Given this fundamental structural' constraint
internal to the liberalization thrust, ways have to be found to divert
attention from the real fiscal problem and provide alternative arguments
as to how growth is to be triggered. Attention is diverted by making
the fiscal deficit the fundamental problem, which it is assumed cannot
be resolved from the revenue side but has to be done from the expenditure
end. And, to show that he takes the problem seriously, the Finance Minister
spends much time declaring that one of the ways he plans to reduce expenditure
is by downsizing government. With attrition in the government establishment
placed at 3 per cent of the current labour force, he decides to reduce
employment in government establishments by 2 per cent a year by keeping
new recruitment to 1 per cent of the current labour force. If this is
done over the next five years, as he claims it would, government would
be downsized by 10 per cent of current employment, which is the goal
he sets himself.
Anybody with an understanding of the poor state of
public services, including services such as sanitation, health and school
education in non-metropolitan India would agree that India needs far
more people employed in areas such as public health and education. The
share of employment accounted for by government in India is much smaller
than in developed and developing countries that offer better public
services to its citizens. More and not less government employment is
the need of the day. And the incomes generated by such employment will
contribute not merely to better human development indicators, but to
demand as well, providing a part of the stimulus spoken of above. This
is not to deny that there may be overmanning in departments at Delhi
and the state capitals, warranting some redeployment of the existing
labour force. But the need to redeploy an existing labour force does
not become the basis for arguing that total government employment is
low. That would amount to condemning much of India's population
to social services that are even worse than their currently poor levels.

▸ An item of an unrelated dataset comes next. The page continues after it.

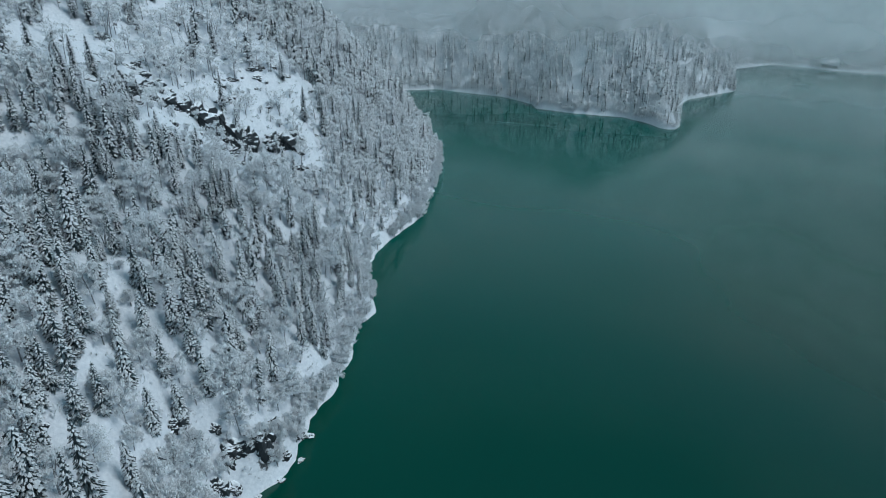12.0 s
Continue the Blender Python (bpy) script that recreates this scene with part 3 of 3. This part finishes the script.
SPRUCE_ROW_A = [(-70, 54, 26), (-76.5, 66, 26), (-72, 76.5, 26), (-75, 84, 26), (-87, 90, 33), (-54, 111.5, 26), (-75, 112, 26), (-51.5, 113, 26),
    (-44, 113.5, 26), (-73.5, 117, 26), (-70.5, 118, 21), (-44, 126.5, 26), (-82.5, 132.5, 26), (-77.5, 133, 26), (-42.5, 138, 26), (-72, 144, 23),
    (-43, 144.5, 26), (-80, 147.5, 23), (-91.5, 149.5, 23), (-66.5, 153.5, 23), (-70, 158, 23), (-102, 158.5, 23), (-86, 160, 23), (-44, 161.5, 23),
    (-118, 170, 14.5), (-19.5, 175, 15), (-15, 180, 14), (-61, 229, 17), (-65, 229.5, 17), (-50, 231, 17), (-55.5, 235, 17), (-45.5, 235, 17)]
SPRUCE_ROW_B = [(-58, 235, 17), (-69.5, 238, 17), (-51.5, 244, 17), (-50.5, 250.5, 17), (-33.5, 251, 17), (-46, 259.5, 12), (-27.5, 267, 17), (-28, 274.5, 16),
    (-15.5, 279, 17), (-11.5, 287.5, 17), (-9, 294, 17), (-21, 295, 17), (-114.5, 307.5, 17), (-41, 308, 17), (-32, 313.5, 17), (7, 315, 17),
    (-101.5, 315, 17), (-86, 315.5, 17), (11, 318.5, 17), (-24, 325, 17), (-83, 326.5, 17), (-50.5, 327, 17), (12.5, 327, 17), (3, 329.5, 17),
    (-1, 330, 17), (-22.5, 330, 17), (-14.5, 330.5, 17), (22.5, 331.5, 17), (-59.5, 333, 17), (-20.5, 333.5, 17), (4.5, 334.5, 17), (-62.5, 335.5, 17)]
SPRUCE_ROW_C = [(-18, 335.5, 17), (-3.5, 340, 17), (23, 343.5, 17), (-9, 346, 17), (-74, 371, 17), (-30, 460, 17)]
for row, stock, group in ((FIR_ROW_A, FIRS, "firs on the slope"), (FIR_ROW_B, FIRS, "firs on the slope"), (FIR_ROW_C, FIRS, "firs on the slope"), (FIR_ROW_D, FIRS, "firs on the slope"), (FIR_ROW_E, FIRS, "firs on the slope"), (SPRUCE_ROW_A, SPRUCES, "spruces on the slope"), (SPRUCE_ROW_B, SPRUCES, "spruces on the slope"), (SPRUCE_ROW_C, SPRUCES, "spruces on the slope")):
    for x, y, h in row:
        planter.plant(stock, group, x, y, h / 24)

SNOW_SPOTS = ((-27, 117, 4), (-10, 240, 6), (0, 250, 5), (38, 338, 5), (55, 412, 7), (-19, 234, 4), (-4, 172, 3))
ALDERS = [broadleaf(rng, 7.5, "alder_bush", "spreading frost-covered bush leaning over the water", 13, 0.9, 0.34) for _ in range(4)]


def shore_bushes():
    """Bushes along the waterline, but for the open snowy spots."""
    pts, count = SHORE_NEAR[2:37], 0
    for (ax, ay), (bx, by) in zip(pts, pts[1:]):
        ln = math.hypot(bx - ax, by - ay)
        nx, ny = -(by - ay) / ln, (bx - ax) / ln
        for q in range(int(ln / 2.1)):
            t = (q + rng.random()) / max(1, int(ln / 2.1))
            off = rng.choice((0.2, 1.0, 2.2, 4.5)) * rng.uniform(0.8, 1.3)
            x, y = ax + (bx - ax) * t + nx * off, ay + (by - ay) * t + ny * off
            if rng.random() < 0.12 or any((x - a) ** 2 + (y - b) ** 2 < r * r for a, b, r in SNOW_SPOTS) or count > 298:
                continue
            count += 1
            planter.plant(ALDERS, "bushes along the shore", x, y, rng.uniform(0.6, 1.3), 0.2)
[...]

But that is not all. The downsizing that the Finance
Minister speaks of would yield little by way of expenditure reduction.
As Table 1 shows, there are currently close to 3.5 million employees
in government employment. However, of these 2.2 million are employed
in the Railways and the postal department, both of which undertake a
huge task given the size of the country, and are known to have accomplished
their task creditably given the complexities involved. Another, 50,000
are employed in the departments of atomic energy and space, which like
defence need to be kept out of the downsizing initiatives of the finance
ministry. That implies that Mr. Sinha's downsizing exercise can
apply only to around 1.2 million employees earning Rs. 11,459 crore
by way of pay and allowances. Even if he successfully implements his
downsizing threat, the amount saved in a single year would work out
to just 0.08 per cent of total revenue expenditure, making the 10 per
cent saving to be garnered in 5 years just 0.4 per cent of total revenue
expenditure. Making much of this exercise is clearly a conscious or
unconscious effort at diverting attention. In other contexts it would
have even been dismissed as the work of a confidence trickster.

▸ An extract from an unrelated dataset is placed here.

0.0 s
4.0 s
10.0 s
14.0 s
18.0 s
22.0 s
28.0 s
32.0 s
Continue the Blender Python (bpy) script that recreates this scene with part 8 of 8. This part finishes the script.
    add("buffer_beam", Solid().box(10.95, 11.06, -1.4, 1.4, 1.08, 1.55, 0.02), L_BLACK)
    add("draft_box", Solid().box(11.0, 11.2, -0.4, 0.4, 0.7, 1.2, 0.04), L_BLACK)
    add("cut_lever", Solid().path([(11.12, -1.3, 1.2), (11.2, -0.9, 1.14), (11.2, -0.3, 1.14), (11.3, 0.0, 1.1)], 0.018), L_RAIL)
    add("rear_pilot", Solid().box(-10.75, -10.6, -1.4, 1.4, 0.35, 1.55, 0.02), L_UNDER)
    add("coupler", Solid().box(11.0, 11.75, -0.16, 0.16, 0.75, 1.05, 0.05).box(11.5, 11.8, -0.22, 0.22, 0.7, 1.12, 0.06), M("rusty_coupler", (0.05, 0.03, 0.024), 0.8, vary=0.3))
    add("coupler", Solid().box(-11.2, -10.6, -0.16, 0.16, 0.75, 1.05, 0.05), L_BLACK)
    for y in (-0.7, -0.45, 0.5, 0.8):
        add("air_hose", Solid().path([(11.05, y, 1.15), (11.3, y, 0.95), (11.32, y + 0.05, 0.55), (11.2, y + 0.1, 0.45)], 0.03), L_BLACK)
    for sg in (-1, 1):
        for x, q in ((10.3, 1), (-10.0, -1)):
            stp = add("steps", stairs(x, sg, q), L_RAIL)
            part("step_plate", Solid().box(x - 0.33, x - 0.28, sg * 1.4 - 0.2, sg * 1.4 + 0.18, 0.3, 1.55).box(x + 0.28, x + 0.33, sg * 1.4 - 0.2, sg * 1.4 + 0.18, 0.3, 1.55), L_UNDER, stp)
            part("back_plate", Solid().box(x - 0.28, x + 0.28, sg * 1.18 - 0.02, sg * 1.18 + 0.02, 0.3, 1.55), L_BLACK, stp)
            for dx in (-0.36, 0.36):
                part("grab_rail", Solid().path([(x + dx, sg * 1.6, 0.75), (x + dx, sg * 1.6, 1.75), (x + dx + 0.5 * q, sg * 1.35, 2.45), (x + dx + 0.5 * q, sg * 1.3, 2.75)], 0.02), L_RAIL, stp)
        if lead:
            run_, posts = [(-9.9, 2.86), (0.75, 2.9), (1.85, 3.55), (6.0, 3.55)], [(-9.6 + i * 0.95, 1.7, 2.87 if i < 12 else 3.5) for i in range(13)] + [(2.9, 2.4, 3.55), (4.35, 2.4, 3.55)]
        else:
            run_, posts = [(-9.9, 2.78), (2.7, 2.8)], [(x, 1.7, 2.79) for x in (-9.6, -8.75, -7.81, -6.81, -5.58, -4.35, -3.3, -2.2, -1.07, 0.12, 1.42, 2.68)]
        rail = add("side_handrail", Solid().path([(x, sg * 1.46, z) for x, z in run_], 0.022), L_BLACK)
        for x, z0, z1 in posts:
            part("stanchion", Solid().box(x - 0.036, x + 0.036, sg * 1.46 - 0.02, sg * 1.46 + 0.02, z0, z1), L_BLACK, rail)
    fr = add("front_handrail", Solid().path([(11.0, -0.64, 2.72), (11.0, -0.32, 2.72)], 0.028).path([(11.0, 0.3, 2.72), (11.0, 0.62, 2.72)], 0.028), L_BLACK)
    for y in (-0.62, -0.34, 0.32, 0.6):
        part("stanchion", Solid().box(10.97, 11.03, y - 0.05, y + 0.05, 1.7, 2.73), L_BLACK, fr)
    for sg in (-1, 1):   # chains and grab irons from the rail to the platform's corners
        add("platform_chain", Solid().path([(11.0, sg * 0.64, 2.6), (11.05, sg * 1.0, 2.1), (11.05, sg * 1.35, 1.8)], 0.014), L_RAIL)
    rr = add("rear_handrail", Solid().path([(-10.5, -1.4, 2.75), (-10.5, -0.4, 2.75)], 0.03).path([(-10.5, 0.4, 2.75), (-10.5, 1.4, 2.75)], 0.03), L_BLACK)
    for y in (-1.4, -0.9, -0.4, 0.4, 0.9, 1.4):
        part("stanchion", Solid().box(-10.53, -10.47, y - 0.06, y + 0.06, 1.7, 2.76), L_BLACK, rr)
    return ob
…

This issue need not detain us here, however. The real
question is : if expenditures are not being raised substantially, if
capital expenditures relative to GDP are to stagnate, how is the government
to deliver on its promise that the downslide being experienced by the
economy over the last two years, and underlined by the official Economic
Survey, is to be reversed and the promise of a new 9 per cent growth
trajectory redeemed. Obviously, the advocates of the neoliberal reform
strategy within the government believe that the route to growth is more
reform, even though reform thus far has failed to deliver and has even
put the economy in recessionary mode. As a result, the stimulus to growth
in Mr. Sinha's budget comes from what in financial accounting parlance
would be considered off-budget' initiatives. Borrowing heavily
from the report of the Economic Advisory Council to the Prime Minister,
the Finance Minister has argued, among other things, for more rapid privatisation, a revamping of the food procurement and distribution
system in the country and a change in labour laws.

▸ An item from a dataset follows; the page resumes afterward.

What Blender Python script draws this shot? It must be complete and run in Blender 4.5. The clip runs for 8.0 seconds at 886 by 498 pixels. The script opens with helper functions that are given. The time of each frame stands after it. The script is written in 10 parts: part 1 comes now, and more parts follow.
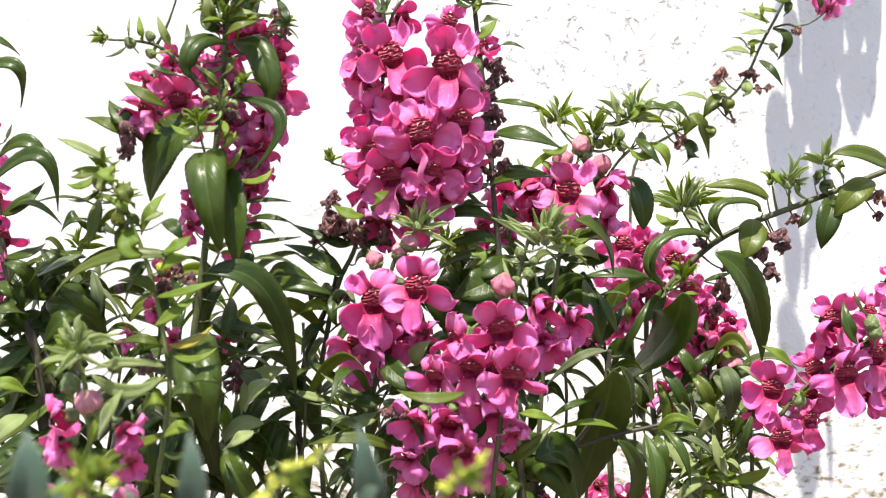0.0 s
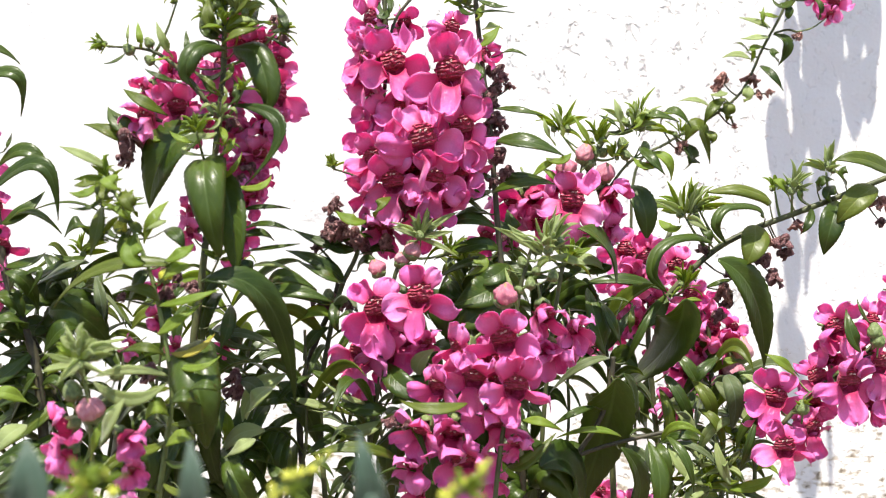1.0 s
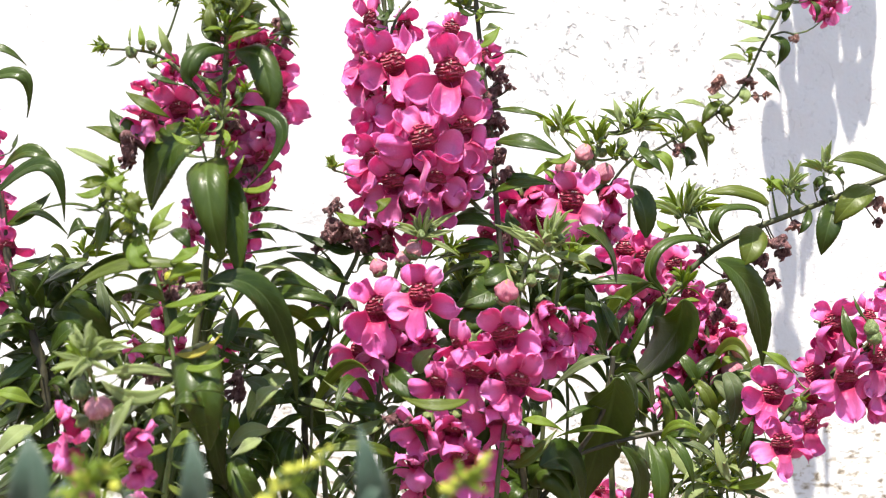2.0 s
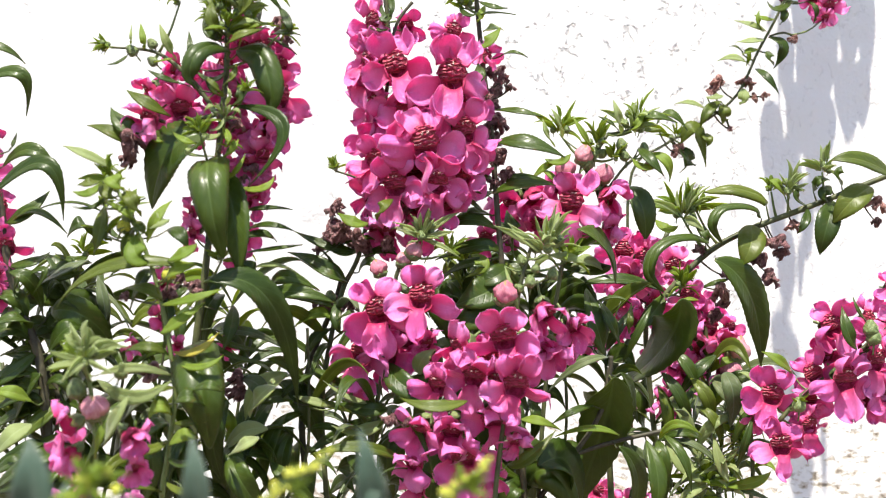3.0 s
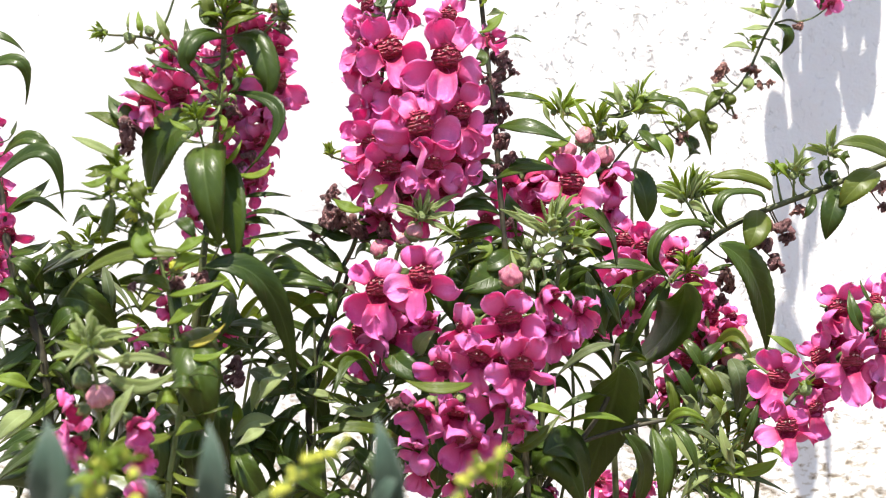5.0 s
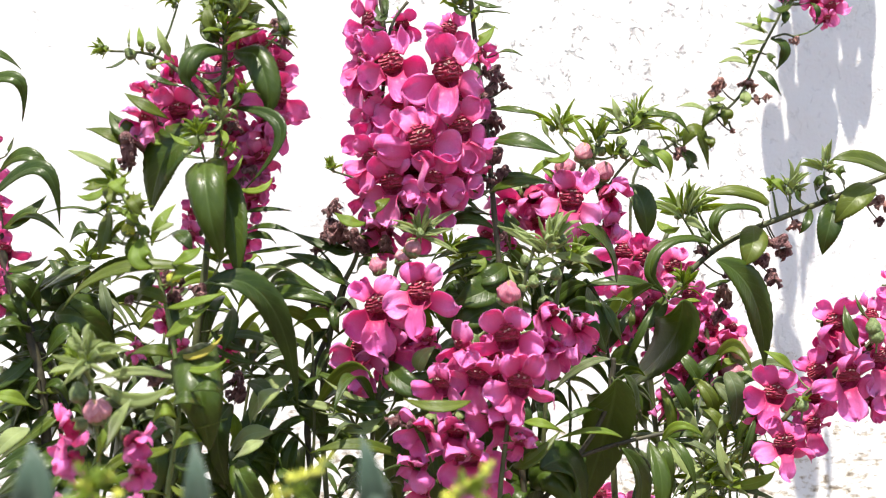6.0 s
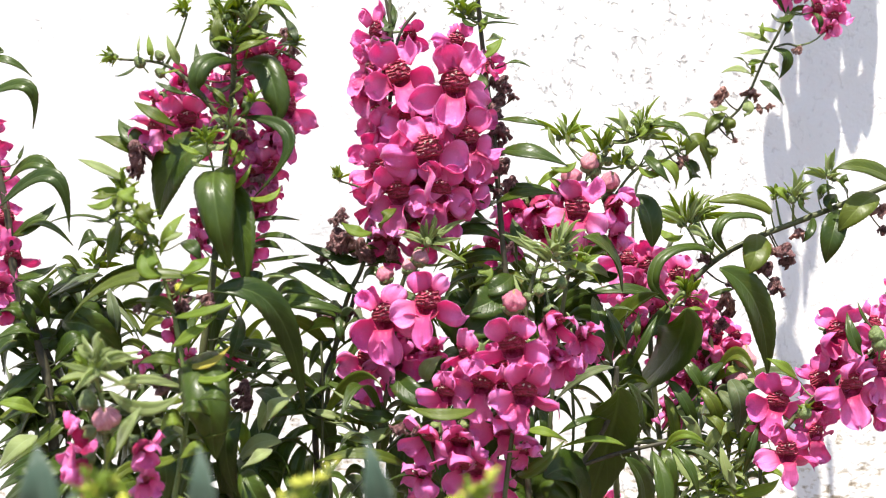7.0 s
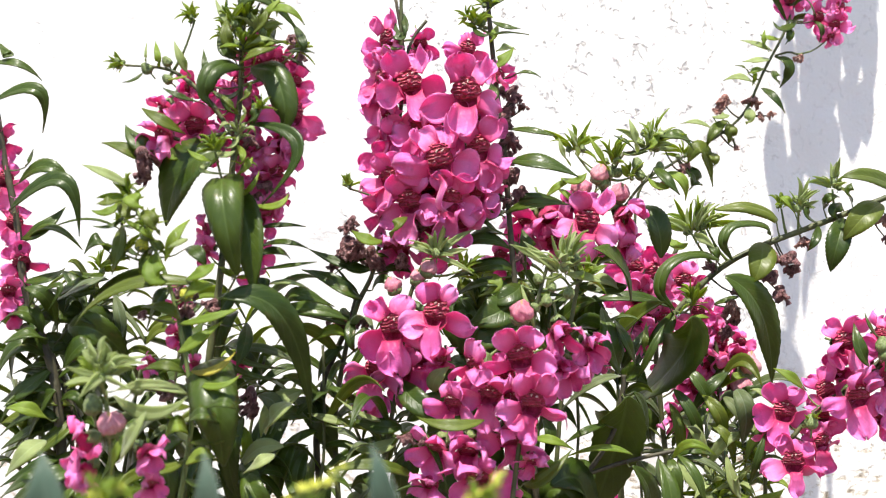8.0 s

To deal with the embarrassment of rising food subsidies
in a period when issue prices of food released through the PDS have
been raised sharply, the government has decided to virtually wind down
the system of procurement. The FCI will now procure only the amount
required to maintain a security reserve an estimated
10 million tones. If implemented, this would mean no procurement for
the coming few years, since the government holds more than 45 million
tones of food in stock.
Meanwhile, food movement and food distribution throughout
the country is to be freed and privatized and the task of servicing
the public distribution system is to be left to the states who would
be provided financial assistance to meet the subsidy for
the population below the poverty line. This would mean that the PDS
is to be in large part dismantled. Markets would reach food to the people,
including those who live in food deficit states. Immediately, this would
spell disaster for the farming community. And if bad monsoons persist
and stocks dry up, it would mean that rising food prices would erode
the real incomes of consumers. Some section would lose heavily at all
times. The only gainers would be the large private conglomerates, which
would now enter the area of handling, storing and transporting foodgrains,
who are to be provided long-term tax holidays to undertake the requisite
investments.
This attack on food price stability and security is
combined with initiatives that threaten a sharp slowdown in employment.
As mentioned earlier, government employment is to be reduced at the
rate of 2 per cent a year. Firms employing up to 1000 workers are to
be allowed to close and/or retrench and layoff workers freely, providing
the levers for a sharp reduction in total organized employment. Finally,
in some of the sectors such as leather goods, shoes and toys, where
small scale units employ large numbers, dereservation of production
for the small scale sector is bound to lead to closure and retrenchment.
With incomes and purchasing power eroded as a result
of slow growth and falling employment and prices set to rise because
of higher indirect taxation and the dismantling of the PDS, the stage
is set for growing inequality. Unfortunately it comes with low growth
as well. The macroeconomic strategy implicit in the budget is one which
is stagflationary. And that is combined with sectoral measures that
would only aggravate the problem. The implication is clear. If the mandarins
in the Finance Ministry have learnt anything from the experience with
ten years of reform, it is a sense of irrational brazenness. Hopefully,
Indian democracy would not tolerate such brazenness for long.